A model for predicting whether or not a spell in the Harry Potter book series was used in the seventh book.
This project was inspired by Code2040's 2017 Fellow application. The datasets on spells was provided by Code2040 (in two forms: spells & mentions) and modified by me to fit the training method used (Linear Regression).
The datasets were preprocessed in Ruby (I have reasons why. The code will be transformed to Python in the future.) The datasets has the following features:
-
Classification [charm, curse, jinx, spell]: Classification type of each spell.
-
Consequence [float]: Total influence of a spell, measured by the difference between the sentiment scores of mentions involving the spell i.e. score of mention w/o spell and w/ spell (the Effect is inserted instead of the spell name)
-
Sentiment [float]: Sentiment score of the effect of each spell.
-
Count [int]: Number of times each spell was used in books 1 - 6.
-
Appearance [int]: whether or not a spell was used in book 7.

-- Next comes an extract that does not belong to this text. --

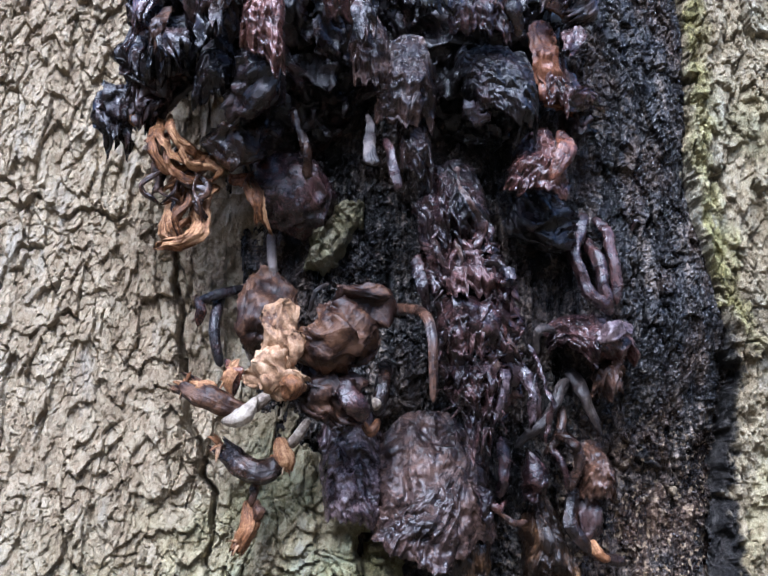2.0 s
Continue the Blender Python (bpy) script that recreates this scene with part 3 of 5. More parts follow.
def cap_mesh(name, centre, face, up, rx, ry, dome=0.3, folds=5.0, amp=0.05, droop=0.2, seed=0, thick=0.003, crumple=0.004):
    """A limp mushroom cap: a domed disc creased from its middle to a torn, drooping rim, with an underside."""
    f = Vector(face).normalized()
    u = (Vector(up) - f * f.dot(Vector(up))).normalized()
    a, b, f = np.array(u.cross(f)), np.array(u), np.array(f)
    nr, nt = int(np.clip(max(rx, ry) / 0.0013, 16, 46)), int(np.clip(6.28 * max(rx, ry) / 0.0018, 40, 150))
    r, th = np.meshgrid(np.linspace(0, 1, nr), np.linspace(0, 2 * np.pi, nt), indexing="ij")
    ct, st = np.cos(th), np.sin(th)
    rim = 1 + 0.22 * fbm(ct * 1.6, st * 1.6, seed, seed, 4)
    cr = ridged(ct * folds, st * folds, r * 1.2 + seed, seed + 2, 3)
    rad = r * (1 + (rim - 1) * r)
    h = dome * rx * (1 - r ** 2) + amp * rx * cr * step(0.05, 0.6, r) * 2
    flatpos = centre + (rx * rad * ct)[..., None] * a + (ry * rad * st)[..., None] * b

    def shape(off):
        P = flatpos + (h + off)[..., None] * f
        P = P + np.array([0, 0, -1.0]) * (droop * rx * r ** 3)[..., None]
        q = P * 60 + seed
        d = np.stack([fbm(q[..., 0], q[..., 1], q[..., 2], seed + 5 + k, 4) for k in range(3)], -1)
        q2 = P * 170
        return P + crumple * d + (crumple * 0.35 * ridged(q2[..., 0], q2[..., 1], q2[..., 2], seed + 15, 2))[..., None] * f

    top, low = shape(0 * r), shape(-thick * (1.6 - r))
    P = np.concatenate([top, low[::-1]], 0)
    rr = np.concatenate([r, 2 - r[::-1]], 0)
    uv = np.stack([np.concatenate([th, th], 0) * rx * 0.6, rr * rx], -1)
    return sheet_mesh(name, P, uv)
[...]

A simple linear model trained with Linear Regression to make binary classification of spells. Due to insufficient data, KernelLinearClassifier is used to improve models prediction accuracy.
Accuracy: 45%
Loss: 0.69
Training time: ~21 sec
Several attempts to improve the model and increase its accuracy, by tuning, was to no avail. I learned that small/insufficient datasets are tough to create a Machine Learning model for with linear classifiers. An architecture such as Neural Network Random Forest (NNRF) known for training models with small datasets might be employed in the future.